Launched this site this week, which means this is technically the first post. Feels appropriate that it’s a dev log, because that’s mostly what I’ve been doing.
The biggest time sink has been the TS2068 software catalog pipeline — a multi-stage thing that goes WP-CLI PHP export → Python image processor → Python LaTeX generator → XeLaTeX compile. Solving the genre taxonomy hierarchy was a whole thing — WordPress stores hierarchical terms in ways that fight you when you want “Game – Text Adventure” to win over its parent “Game.” Once I solved the TS2068 problem, I cloned it for the TS1000.
On the vintage hardware side: I’ve been continuing work on a drop-in replacement for the SP0256-AL2 speech synthesizer chip using a Raspberry Pi Pico. The architecture correction this week was meaningful — I’d initially written the synthesis engine as a 12-pole direct-form IIR, but the SP0256 actually uses 6 cascaded 2-pole IIR sections (biquad cascade). Next interesting problem is whether to extend the unused address space to add a TTS mode via the CTS256A-AL2 letter-to-phoneme algorithm, which would feed directly into the existing synthesis queue without bypassing the LPC engine.
Separately, I went down a rabbit hole on the NEC uPD78C05 microprocessor — it’s in a Korg PSS-50 I’ve been collecting. The thing to know about the uPD78C05 is that it has no on-chip ROM, so the firmware lives in an external chip on the board. I’ve got a T48 programmer and an HN613128 mask ROM to dump. Still sorting out whether to read it via the 27C128 device profile or find it directly in XGPro.
On the content strategy side: spent time this week on a data reconciliation problem — two versions of a large content audit spreadsheet had diverged, one with updated navigation assignments, one with SME decisions imported from a separate review process.
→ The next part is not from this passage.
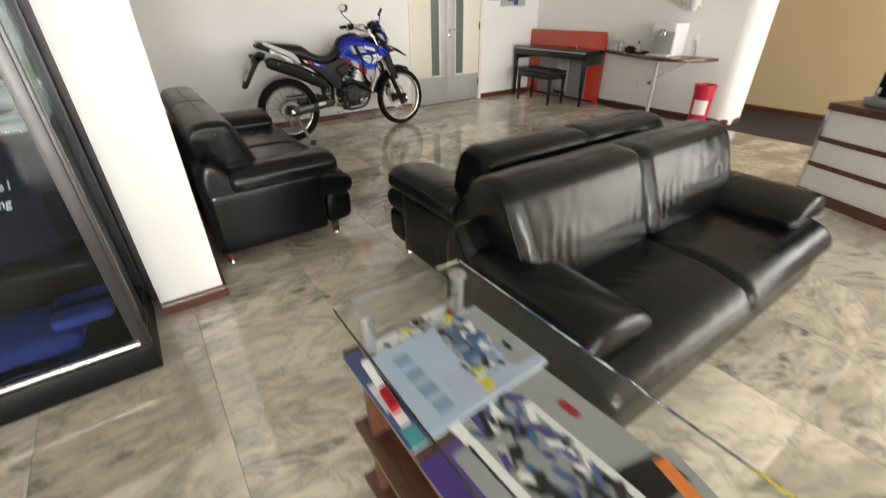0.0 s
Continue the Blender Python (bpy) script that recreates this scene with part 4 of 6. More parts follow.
# ---- magazine stand with a glass top ----
def magazine_stand():
    x0, x1, y0, y1 = 0.500, 0.764, -0.36, 0.590
    s = thing("magazine_stand", (x0 + x1) / 2, 0.1, 0, "brown wooden magazine stand with a clear glass top", "magazine stand")
    for z in (0.755, 0.56, 0.38, 0.20):
        part("shelf", box(x0 + 0.004, y0, z - 0.018, x1 - 0.002, y1 + 0.005, z, 0.002), BOARD, s)
    for y in (y0 + 0.01, y1 - 0.05):
        part("upright", box(x0 + 0.02, y, 0.0, x1 - 0.02, y + 0.018, 0.737), BOARD, s)
    g = part("glass_top", box(x0, y0 - 0.03, 0.850, x1, y1, 0.859, 0.0), GREEN_GLASS, s, "clear greenish glass top with polished edge")
    g.visible_shadow = False
    for x in (x0 + 0.037, x1 - 0.037):
        for y in (y0 + 0.03, y1 - 0.045):
            part("standoff", joined(lathe([(0.012, 0.755), (0.012, 0.850)], (x, y, 0), "z", 18), lathe([(0.017, 0.859), (0.017, 0.863), (0.012, 0.865)], (x, y, 0), "z", 18)), ALU, s, "round aluminium standoff")


magazine_stand()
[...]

Merging those on a shared address key with openpyxl is pretty straightforward once you sort out which version wins where. 76 rows updated, right on estimate.
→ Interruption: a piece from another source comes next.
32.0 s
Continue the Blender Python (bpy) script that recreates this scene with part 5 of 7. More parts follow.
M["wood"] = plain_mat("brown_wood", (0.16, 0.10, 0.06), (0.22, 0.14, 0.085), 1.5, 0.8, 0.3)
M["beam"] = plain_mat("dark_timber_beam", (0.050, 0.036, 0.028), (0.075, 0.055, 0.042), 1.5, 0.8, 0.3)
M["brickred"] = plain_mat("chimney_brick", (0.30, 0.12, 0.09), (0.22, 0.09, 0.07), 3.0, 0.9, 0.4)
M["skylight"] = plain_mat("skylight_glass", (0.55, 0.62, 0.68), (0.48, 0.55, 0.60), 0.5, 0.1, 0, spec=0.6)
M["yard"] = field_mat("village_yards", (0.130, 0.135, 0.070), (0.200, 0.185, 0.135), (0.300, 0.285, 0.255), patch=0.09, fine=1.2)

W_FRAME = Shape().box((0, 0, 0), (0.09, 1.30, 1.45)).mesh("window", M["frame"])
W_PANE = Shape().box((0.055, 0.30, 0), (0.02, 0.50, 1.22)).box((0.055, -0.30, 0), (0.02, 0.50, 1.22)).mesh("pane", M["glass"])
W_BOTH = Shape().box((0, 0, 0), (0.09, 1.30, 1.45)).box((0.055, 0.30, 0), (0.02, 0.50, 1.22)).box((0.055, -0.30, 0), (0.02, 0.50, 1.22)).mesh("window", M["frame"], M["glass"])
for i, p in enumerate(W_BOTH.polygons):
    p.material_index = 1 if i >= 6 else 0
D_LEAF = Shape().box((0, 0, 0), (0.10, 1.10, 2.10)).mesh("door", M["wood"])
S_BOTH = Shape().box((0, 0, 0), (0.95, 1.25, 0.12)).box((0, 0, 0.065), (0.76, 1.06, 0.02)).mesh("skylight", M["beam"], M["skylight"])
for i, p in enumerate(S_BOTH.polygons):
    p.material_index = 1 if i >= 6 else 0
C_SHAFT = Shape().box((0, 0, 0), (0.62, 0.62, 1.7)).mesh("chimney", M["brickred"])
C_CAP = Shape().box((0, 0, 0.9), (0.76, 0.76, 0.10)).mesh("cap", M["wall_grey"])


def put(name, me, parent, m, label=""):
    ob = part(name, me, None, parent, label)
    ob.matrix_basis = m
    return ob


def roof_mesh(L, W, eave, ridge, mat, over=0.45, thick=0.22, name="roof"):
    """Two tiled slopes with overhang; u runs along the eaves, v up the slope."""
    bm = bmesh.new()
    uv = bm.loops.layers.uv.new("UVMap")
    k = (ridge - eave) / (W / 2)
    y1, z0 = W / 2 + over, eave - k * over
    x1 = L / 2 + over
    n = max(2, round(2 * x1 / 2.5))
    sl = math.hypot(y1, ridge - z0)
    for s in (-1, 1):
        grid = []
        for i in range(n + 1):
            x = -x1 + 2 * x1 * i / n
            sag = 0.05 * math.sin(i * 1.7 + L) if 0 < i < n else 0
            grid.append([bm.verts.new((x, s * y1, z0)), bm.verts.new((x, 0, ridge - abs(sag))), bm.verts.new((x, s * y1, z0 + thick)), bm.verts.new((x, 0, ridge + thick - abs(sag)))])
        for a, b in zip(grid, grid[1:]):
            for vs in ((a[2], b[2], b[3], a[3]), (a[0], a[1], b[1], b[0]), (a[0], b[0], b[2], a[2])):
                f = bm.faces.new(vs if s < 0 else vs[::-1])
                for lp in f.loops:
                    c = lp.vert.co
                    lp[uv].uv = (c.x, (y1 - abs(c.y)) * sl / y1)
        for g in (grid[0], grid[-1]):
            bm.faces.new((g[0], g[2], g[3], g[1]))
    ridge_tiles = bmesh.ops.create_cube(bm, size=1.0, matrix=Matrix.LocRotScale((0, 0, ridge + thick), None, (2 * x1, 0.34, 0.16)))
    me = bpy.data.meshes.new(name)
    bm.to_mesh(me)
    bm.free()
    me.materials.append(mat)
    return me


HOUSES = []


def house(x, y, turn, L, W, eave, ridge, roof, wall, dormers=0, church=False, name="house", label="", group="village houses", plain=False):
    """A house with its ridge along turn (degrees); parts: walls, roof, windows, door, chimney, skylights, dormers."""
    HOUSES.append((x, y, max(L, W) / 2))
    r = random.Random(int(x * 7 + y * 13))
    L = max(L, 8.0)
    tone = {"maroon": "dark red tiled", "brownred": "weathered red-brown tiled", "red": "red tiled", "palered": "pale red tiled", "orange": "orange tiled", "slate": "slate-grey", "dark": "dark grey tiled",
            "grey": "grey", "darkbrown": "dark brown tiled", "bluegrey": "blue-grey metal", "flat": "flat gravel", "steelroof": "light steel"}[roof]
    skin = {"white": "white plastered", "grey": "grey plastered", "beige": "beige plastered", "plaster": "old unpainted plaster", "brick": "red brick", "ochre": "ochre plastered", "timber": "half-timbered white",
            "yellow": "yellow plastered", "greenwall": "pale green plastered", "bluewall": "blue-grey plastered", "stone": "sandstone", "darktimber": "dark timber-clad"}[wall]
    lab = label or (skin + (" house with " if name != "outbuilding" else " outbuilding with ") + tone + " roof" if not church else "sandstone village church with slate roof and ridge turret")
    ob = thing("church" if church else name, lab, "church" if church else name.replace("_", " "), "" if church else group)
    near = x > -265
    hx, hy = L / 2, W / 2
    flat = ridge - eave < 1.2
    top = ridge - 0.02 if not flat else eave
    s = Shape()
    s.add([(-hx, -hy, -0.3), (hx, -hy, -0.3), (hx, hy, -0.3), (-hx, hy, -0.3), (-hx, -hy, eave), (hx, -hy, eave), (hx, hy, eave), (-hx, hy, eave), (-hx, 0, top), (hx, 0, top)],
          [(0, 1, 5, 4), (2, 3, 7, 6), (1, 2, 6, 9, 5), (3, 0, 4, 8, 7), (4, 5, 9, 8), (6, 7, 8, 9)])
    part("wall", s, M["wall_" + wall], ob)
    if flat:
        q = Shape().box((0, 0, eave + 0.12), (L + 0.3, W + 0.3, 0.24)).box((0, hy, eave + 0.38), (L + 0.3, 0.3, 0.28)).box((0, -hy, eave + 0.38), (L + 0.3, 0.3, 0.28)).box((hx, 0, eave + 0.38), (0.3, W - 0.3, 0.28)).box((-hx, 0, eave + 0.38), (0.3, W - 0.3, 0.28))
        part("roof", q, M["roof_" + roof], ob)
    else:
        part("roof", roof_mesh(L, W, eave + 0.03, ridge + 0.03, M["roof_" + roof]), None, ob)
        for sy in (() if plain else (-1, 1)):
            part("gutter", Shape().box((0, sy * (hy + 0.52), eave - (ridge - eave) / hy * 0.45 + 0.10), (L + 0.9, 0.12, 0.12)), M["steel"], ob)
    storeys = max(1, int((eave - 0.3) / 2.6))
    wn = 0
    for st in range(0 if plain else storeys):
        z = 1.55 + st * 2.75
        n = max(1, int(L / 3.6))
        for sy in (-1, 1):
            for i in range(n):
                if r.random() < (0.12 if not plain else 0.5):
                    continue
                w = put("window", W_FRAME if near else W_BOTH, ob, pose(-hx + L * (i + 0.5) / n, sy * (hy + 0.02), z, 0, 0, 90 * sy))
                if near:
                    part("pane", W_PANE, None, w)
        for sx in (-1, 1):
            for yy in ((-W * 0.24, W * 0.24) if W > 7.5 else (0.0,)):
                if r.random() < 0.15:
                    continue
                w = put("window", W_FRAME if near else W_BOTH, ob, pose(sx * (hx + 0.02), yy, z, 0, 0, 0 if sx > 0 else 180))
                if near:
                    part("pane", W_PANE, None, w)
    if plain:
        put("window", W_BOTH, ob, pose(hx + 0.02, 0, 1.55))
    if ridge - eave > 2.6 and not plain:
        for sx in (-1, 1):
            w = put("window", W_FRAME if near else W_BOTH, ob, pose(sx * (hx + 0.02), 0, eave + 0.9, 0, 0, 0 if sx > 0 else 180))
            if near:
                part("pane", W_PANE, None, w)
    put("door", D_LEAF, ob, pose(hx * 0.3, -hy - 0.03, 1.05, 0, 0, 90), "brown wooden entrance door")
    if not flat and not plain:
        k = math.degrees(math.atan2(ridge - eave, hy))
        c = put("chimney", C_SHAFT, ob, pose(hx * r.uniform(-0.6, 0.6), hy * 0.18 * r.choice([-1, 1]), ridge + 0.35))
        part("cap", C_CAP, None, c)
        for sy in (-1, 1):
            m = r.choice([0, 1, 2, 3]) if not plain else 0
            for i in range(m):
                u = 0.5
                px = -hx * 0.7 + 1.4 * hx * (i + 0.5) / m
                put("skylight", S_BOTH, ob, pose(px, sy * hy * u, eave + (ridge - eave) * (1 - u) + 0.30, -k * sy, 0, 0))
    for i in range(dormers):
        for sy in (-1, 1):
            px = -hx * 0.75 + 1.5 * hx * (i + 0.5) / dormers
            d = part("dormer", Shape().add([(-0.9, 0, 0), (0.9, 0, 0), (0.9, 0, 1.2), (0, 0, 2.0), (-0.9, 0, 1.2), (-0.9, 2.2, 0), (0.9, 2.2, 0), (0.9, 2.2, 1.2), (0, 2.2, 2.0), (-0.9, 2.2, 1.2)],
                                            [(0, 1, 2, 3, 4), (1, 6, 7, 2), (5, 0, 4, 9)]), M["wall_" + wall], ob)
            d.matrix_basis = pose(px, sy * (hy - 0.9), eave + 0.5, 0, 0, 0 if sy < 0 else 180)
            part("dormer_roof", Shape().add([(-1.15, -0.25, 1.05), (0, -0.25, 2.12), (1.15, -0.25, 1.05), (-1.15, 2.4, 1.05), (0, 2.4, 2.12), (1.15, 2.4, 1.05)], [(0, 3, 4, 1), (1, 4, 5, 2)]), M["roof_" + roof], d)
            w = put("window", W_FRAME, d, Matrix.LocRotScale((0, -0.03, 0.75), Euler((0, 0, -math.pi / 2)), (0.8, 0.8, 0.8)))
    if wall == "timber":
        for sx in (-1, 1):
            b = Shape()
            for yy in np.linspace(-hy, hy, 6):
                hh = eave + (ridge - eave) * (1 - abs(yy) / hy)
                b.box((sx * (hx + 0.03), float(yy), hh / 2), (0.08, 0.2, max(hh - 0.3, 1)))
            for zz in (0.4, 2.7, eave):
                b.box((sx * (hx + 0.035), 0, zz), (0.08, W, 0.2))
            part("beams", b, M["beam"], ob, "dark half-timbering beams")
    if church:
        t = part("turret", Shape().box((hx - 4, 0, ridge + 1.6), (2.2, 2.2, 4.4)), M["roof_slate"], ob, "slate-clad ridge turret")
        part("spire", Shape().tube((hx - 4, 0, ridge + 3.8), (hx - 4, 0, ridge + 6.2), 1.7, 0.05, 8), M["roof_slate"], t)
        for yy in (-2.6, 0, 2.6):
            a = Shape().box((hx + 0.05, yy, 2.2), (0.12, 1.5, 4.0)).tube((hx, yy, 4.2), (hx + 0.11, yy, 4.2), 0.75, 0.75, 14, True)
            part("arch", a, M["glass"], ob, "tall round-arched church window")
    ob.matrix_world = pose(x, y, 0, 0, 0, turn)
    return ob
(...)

Also did a competitive navigation audit that confirmed that “For Individuals / For Organizations” is essentially the consensus label pattern I needed. Four of the top five competitors use it verbatim. Good to have that documented before a client conversation.
And then there’s the cassette cover text overlay script. The Midjourney plugin I built for timexsinclair.com generates great cassette artwork from program descriptions, but Midjourney can’t spell, so the titles don’t exist in the image. Pillow with a custom TTF, a semi-transparent banner, and a fade-in at the top edge of the banner. Simple but it makes the covers feel finished.
VCF East in two weeks. Wall, NJ. Looking forward to it.